First, of course, I explained to Jodi that I already was married, for better or for worse, as they say in ceremonies. And while divorcing Helen may have been an admirable notion, it was an unwieldy solution. It would take even longer than arranging for fresh passports.
“You really ought to divorce Helen,” Jodi told me, her eyes calm and serious. “I mean afterward, when we get back from Brazil. Not now, but later on.”
“Jodi—”
“I know what you’re going to tell me,” she said. “You are already married. I know that, Harvey. And you know it, and maybe even your wife knows it, though from what you said about her it’s hard to tell. But somewhere in Maryland there’s a little guy behind a marriage license counter, and he doesn’t know you’re married.”
“That,” I said, “is bigamy.”
“So,” she said, “what?”
So what indeed. I went, not to my office, but to the garage wherein I had deposited my ranch wagon the night before. Just a night ago, a night that seemed like ages. I took the car back, power-steered to Jodi’s hotel, power-braked at the curb, and went in for her. She came out with two suitcases. We were taking virtually nothing, but one suitcase, she insisted, would make a bad impression upon the Justice of the Peace. So we took two empty ones instead of a single full one, and we loaded them into the rear end of the wagon, and we loaded ourselves into the front end of the wagon, and I pointed the wagon at Maryland’s marriage mill, and we set out.
The town for which we were bound was providentially named Cherry Park, for obvious reasons. It was on Maryland’s northern border, and it was the marriage capital of the area, since neither a blood test nor a waiting period was required there. This made it a paradise for impulsive souls and syphilitics, and Jodi and I qualified on the first count if not the second. Huzzah for Cherry Park, where all roads lead to City Hall, and where an as-tounding number of young things park their cherries every day!
Huzzah, indeed.
We went to City Hall, found the marriage license bureau (which was not hard, since it dominated two rooms of three-room city hall), and filled out brief forms. We walked next door, where there was a line at the Justice of the Peace’s little shantie. Finally it was our turn. She said she did, and I said I did, and he said we could. I gave the license, signed and duly noted in Maryland’s ledgers, to Jodi, who folded it neatly and placed it in her purse. And back we climbed into the ranch wagon.
“Now what?” I wondered aloud. “Back to New York?”
“No,” she said.
“No?”
“No.” She let out a long breath. “I’ve never been married before,” she said. “And I have never before had a wedding night, and I would feel rotten spending my wedding night in my own apartment. Find a good motel, Harvey. And then we’ll have a good wedding night.”
It was not hard locating a motel. The motel industry is a natural in a marriage mill, and the enterprising fellows of Cherry Park were missing no bets. We found a place called Honeymooner Lodge, and I parked the wagon and carried our two suitcases out of it.
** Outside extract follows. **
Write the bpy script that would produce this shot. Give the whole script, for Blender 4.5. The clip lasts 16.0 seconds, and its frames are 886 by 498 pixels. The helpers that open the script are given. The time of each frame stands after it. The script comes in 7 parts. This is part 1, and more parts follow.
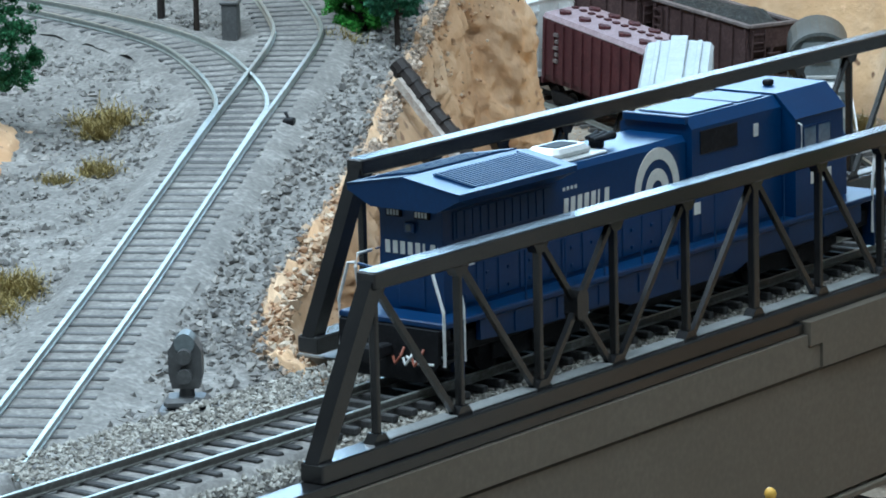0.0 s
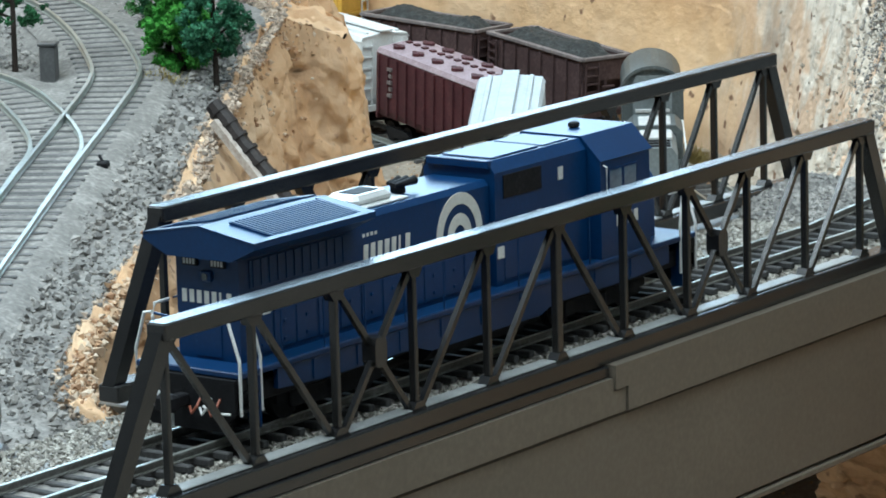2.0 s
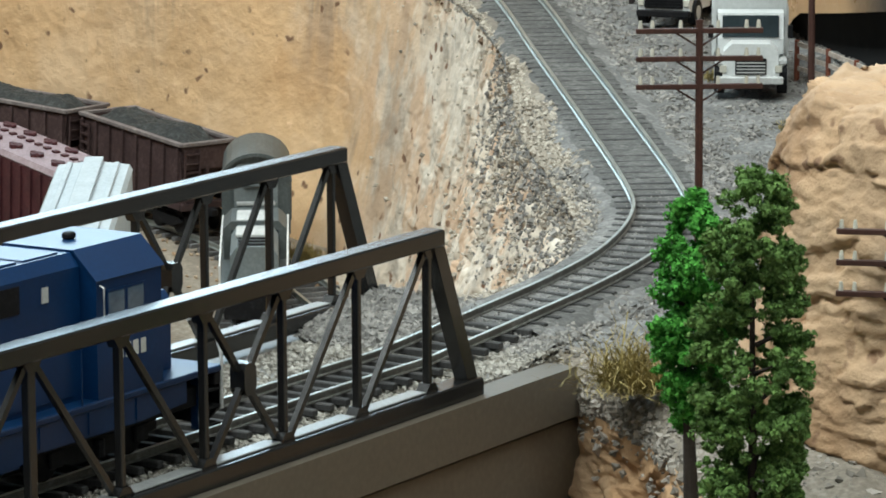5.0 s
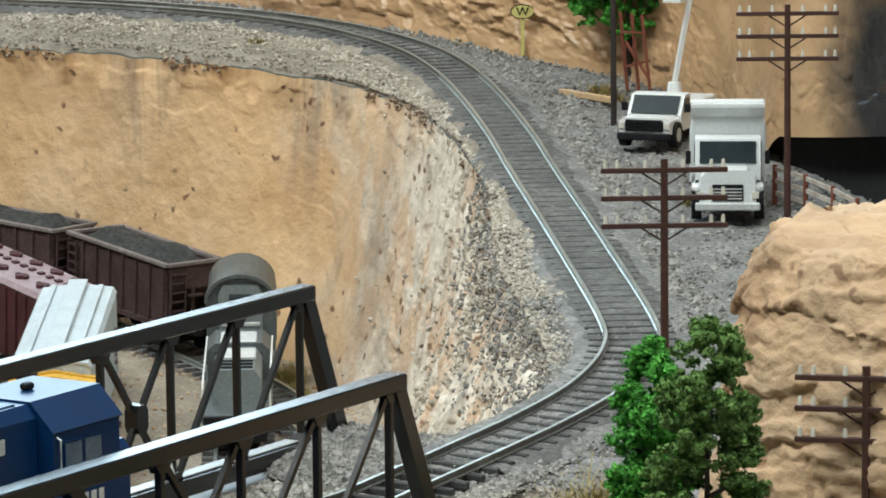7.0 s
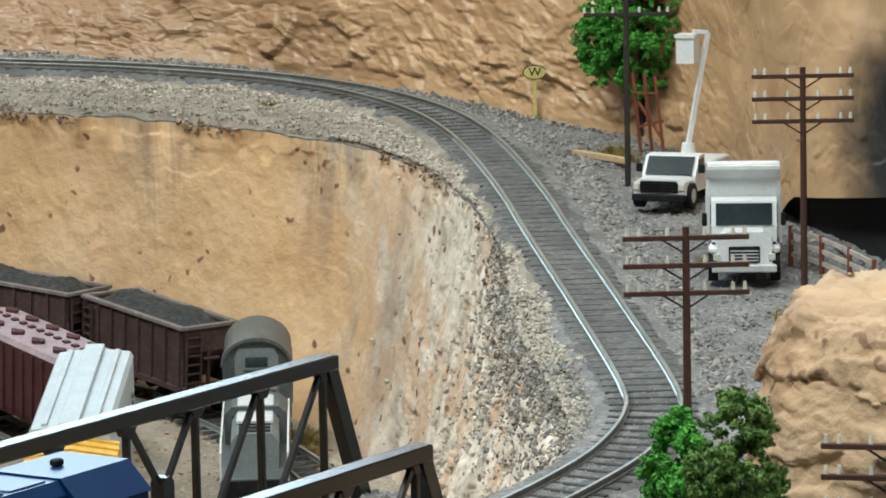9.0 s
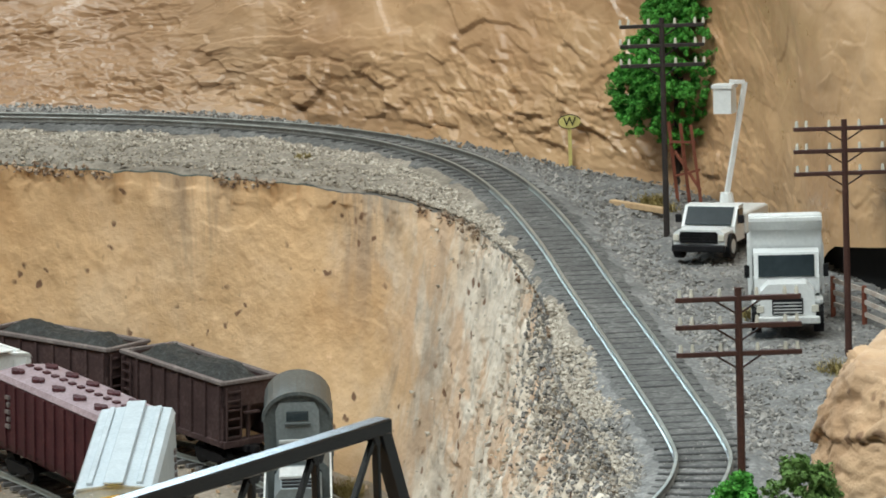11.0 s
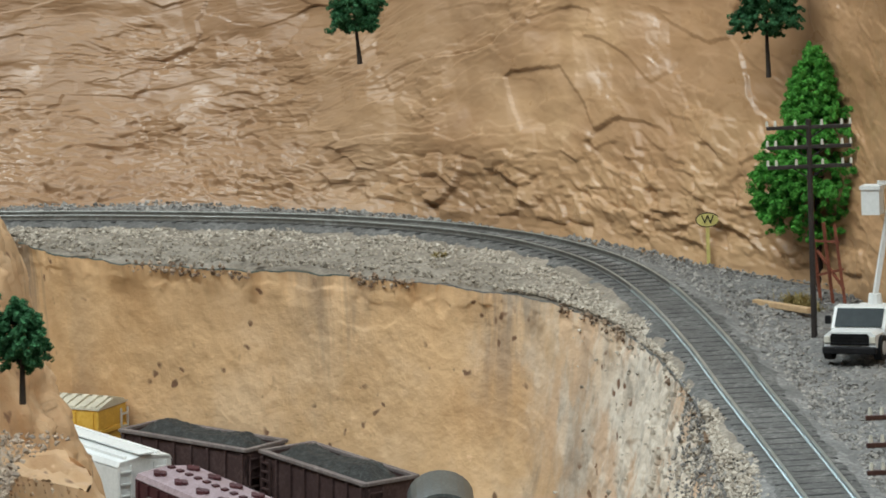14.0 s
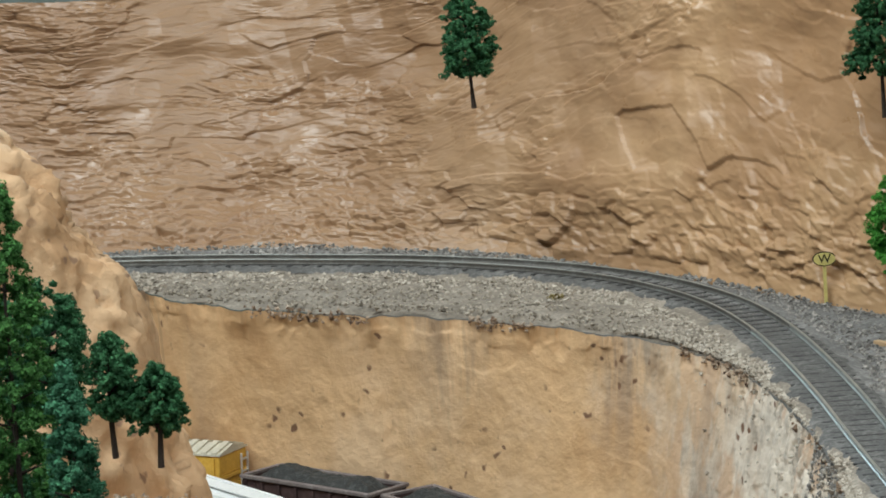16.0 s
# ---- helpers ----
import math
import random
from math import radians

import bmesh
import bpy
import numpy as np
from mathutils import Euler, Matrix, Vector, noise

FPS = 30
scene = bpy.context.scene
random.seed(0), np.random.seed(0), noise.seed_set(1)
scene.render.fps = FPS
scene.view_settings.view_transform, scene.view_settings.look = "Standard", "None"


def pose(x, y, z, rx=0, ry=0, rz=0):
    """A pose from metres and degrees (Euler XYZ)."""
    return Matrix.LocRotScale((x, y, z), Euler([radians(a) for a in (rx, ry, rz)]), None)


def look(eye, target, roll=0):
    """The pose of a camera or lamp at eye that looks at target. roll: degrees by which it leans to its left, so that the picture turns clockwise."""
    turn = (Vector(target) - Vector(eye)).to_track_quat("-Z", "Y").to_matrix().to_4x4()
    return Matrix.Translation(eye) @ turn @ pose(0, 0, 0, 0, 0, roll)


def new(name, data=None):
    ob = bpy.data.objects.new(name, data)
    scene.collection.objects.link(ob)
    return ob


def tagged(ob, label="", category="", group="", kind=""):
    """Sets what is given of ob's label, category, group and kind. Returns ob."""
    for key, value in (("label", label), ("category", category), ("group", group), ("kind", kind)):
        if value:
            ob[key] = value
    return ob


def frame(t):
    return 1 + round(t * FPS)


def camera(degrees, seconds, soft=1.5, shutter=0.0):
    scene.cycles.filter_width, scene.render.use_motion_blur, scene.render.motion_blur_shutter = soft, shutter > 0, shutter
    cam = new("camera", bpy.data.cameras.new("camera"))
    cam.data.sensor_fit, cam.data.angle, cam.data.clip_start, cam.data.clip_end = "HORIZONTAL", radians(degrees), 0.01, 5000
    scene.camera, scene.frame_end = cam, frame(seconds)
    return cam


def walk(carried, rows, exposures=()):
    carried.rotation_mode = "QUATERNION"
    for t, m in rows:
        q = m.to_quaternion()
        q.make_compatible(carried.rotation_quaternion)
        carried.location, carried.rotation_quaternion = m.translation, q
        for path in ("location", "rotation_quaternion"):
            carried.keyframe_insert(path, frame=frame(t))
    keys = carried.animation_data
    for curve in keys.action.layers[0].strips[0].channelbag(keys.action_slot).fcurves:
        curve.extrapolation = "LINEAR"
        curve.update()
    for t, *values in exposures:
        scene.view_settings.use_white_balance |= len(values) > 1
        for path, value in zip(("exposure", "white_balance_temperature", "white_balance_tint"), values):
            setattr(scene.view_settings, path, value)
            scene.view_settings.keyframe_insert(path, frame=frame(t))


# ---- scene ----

They were part of a set of matched luggage, which should have shattered the we-never-did-this-before illusion, but this hardly mattered. I walked to the desk and signed the book Mr. and Mrs. Harvey Christopher and only felt like half a liar. The son behind the desk didn’t even ask to see our license, and I could have killed him. I mean, we had a license, and I wished he would ask for it.
Our room was clean and spacious. It had a huge double bed, and almost before I had closed the door Jodi was leaping happily upon the bed, bouncing hither and yon to test the springs.
“I’ll bet you’re starved,” I said. “I mean, nothing to eat since breakfast, and that was long ago. We ought to be able to find a decent restaurant down the road, and—”
“We will,” she said. “After.”
“After?”
“After,” she said positively. She was wearing a black dress (inappropriate as hell; whoever heard of getting married in a black dress?) and she proceeded to correct the inappropriateness of the garment by the simple expedient of removing it. The girl had not only gotten married without an unblack dress, but beneath it she wore a black bra. Lacy, and peekaboo in style, and provocative. Then she took it off, and her big boobs beamed at me, and I stopped thinking about bras and dresses and began thinking very seriously about Jodi.